Example: Row 2, column F contains edgar/data/3662/0000950170-98-000413.txt
Add https://www.sec.gov/Archives/ to form financial report link i.e.
https://www.sec.gov/Archives/edgar/data/3662/0000950170-98-000413.txt
Variables:
“Text Analysis.docx” you need to compute following:
- Section 1.1: Positive score, negative score, polarity score
- Section 2: Average Sentence Length, percentage of complex words, fog index
- Section 4: Complex word count
- Section 5: Word count
In addition to these eight variables, compute two more items: “uncertainty” and “constraining”. These variables are calculated similar to the ones in Section 1.1 or Section 4. Attached the lists of words that are classified as uncertain or constraining.
For uncertainty: “uncertainty_dictionary.xlsx” For constraining: “constraining_dictionary.xlsx”
That means you need to collect/compute 10 variables in total.
Sections: For each report (financial reports, links available in excel, cik list), we would like these 10 variables calculated for three sections. These are “Management's Discussion and Analysis”, “Quantitative and Qualitative Disclosures about Market Risk”, and “Risk Factors”. If a report does not include any of these sections, leave those fields blank.
In other words, we need 10 x 3 = 30 variables. Attached the spreadsheet “cik_list.xlsx”, which also contains the links to reports. It would be ideal if you could add 30 columns to each row, so that we would have the # rows unchanged after your data collection.
Additional Variables: positive/negative and uncertainty/constraining word proportion The absolute values of “Positive/Negative Scores” are equal to the number of positive/negative words in each section of 10-Q/K; so the (Loughran-McDonald) positive/negative word proportion can be simply calculated as “Positive/Negative Scores divided by Word Count – compute these measure in addition to Polarity Score. And, the “uncertainty score” and “constraining score” will be also just equal to the number of corresponding words and you can calculate the portion of these words as same as above.
Additional Variable: Constraining words for whole report Add one variable to the mix, which will be calculated only once for the whole report (i.e., not three times). It’s the number of “constraining” words over the whole report rather than in any specific section.
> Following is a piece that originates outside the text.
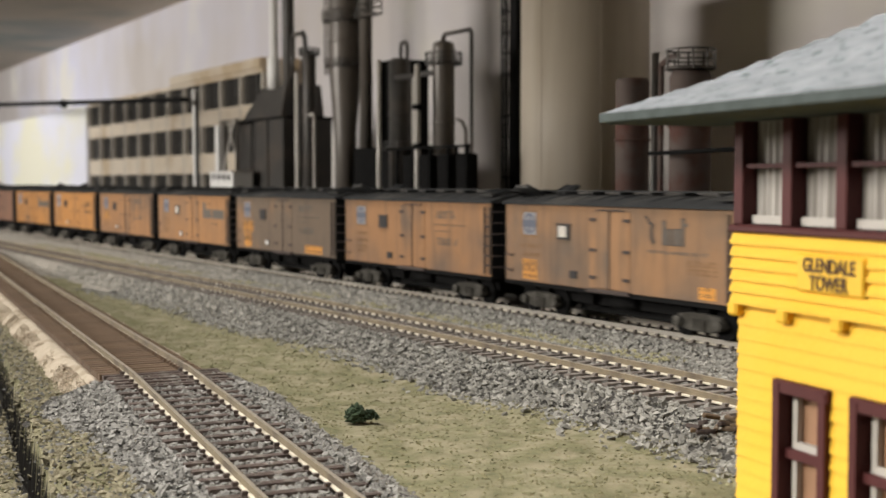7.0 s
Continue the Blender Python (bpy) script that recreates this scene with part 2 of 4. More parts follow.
def car_paint(name, base, grime, low, high, soot=0.55):
    """Wooden car siding: patchy grime that differs from car to car, sooty vertical streaks and board grooves."""
    m = material(name, base, 0.75, vary=0.14, scale=130, second=grime, second_scale=30, second_low=low, second_high=high, spread=0.10, shift=True)
    nt = m.node_tree
    b = nt.nodes["Principled BSDF"]
    colour = b.inputs["Base Color"].links[0].from_socket
    tc = nt.nodes.new("ShaderNodeTexCoord")
    own = nt.nodes.new("ShaderNodeObjectInfo")
    place = nt.nodes.new("ShaderNodeMapping")
    place.inputs["Scale"].default_value = (1.0, 1.0, 0.10)
    nt.links.new(tc.outputs["Object"], place.inputs["Vector"])
    nt.links.new(own.outputs["Random"], place.inputs["Location"])
    n = nt.nodes.new("ShaderNodeTexNoise")
    n.inputs["Scale"].default_value, n.inputs["Detail"].default_value = 260, 5
    nt.links.new(place.outputs["Vector"], n.inputs["Vector"])
    mr = nt.nodes.new("ShaderNodeMapRange")
    mr.inputs["From Min"].default_value, mr.inputs["From Max"].default_value, mr.inputs["To Max"].default_value = 0.48, 0.78, soot
    nt.links.new(n.outputs["Fac"], mr.inputs["Value"])
    mix = nt.nodes.new("ShaderNodeMix")
    mix.data_type = "RGBA"
    mix.inputs["B"].default_value = (0.085, 0.065, 0.05, 1)
    nt.links.new(colour, mix.inputs["A"])
    nt.links.new(mr.outputs["Result"], mix.inputs["Factor"])
    nt.links.new(mix.outputs["Result"], b.inputs["Base Color"])
    return boards(m, 0.0016)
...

Output Data Structure Notations: “Management's Discussion and Analysis”: MDA “Quantitative and Qualitative Disclosures about Market Risk”: QQDMR “Risk Factors”: RF
Output Variables:
- All input variables in “cik_list.xlsx”
- mda_positive_score
- mda_negative_score
- mda_polarity_score
- mda_average_sentence_length
- mda_percentage_of_complex_words
- mda_fog_index
- mda_complex_word_count
- mda_word_count
- mda_uncertainty_score
- mda_constraining_score
- mda_positive_word_proportion
- mda_negative_word_proportion
- mda_uncertainty_word_proportion
- mda_constraining_word_proportion
- qqdmr_positive_score
- qqdmr_negative_score
- qqdmr_polarity_score
- qqdmr_average_sentence_length
- qqdmr_percentage_of_complex_words
- qqdmr_fog_index
- qqdmr_complex_word_count
- qqdmr_word_count
- qqdmr_uncertainty_score
- qqdmr_constraining_score
- qqdmr_positive_word_proportion
- qqdmr_negative_word_proportion
- qqdmr_uncertainty_word_proportion
- qqdmr_constraining_word_proportion
- rf_positive_score
- rf_negative_score
- rf_polarity_score
- rf_average_sentence_length
- rf_percentage_of_complex_words
- rf_fog_index
- rf_complex_word_count
- rf_word_count
- rf_uncertainty_score
- rf_constraining_score
- rf_positive_word_proportion
- rf_negative_word_proportion
- rf_uncertainty_word_proportion
- rf_constraining_word_proportion
- constraining_words_whole_report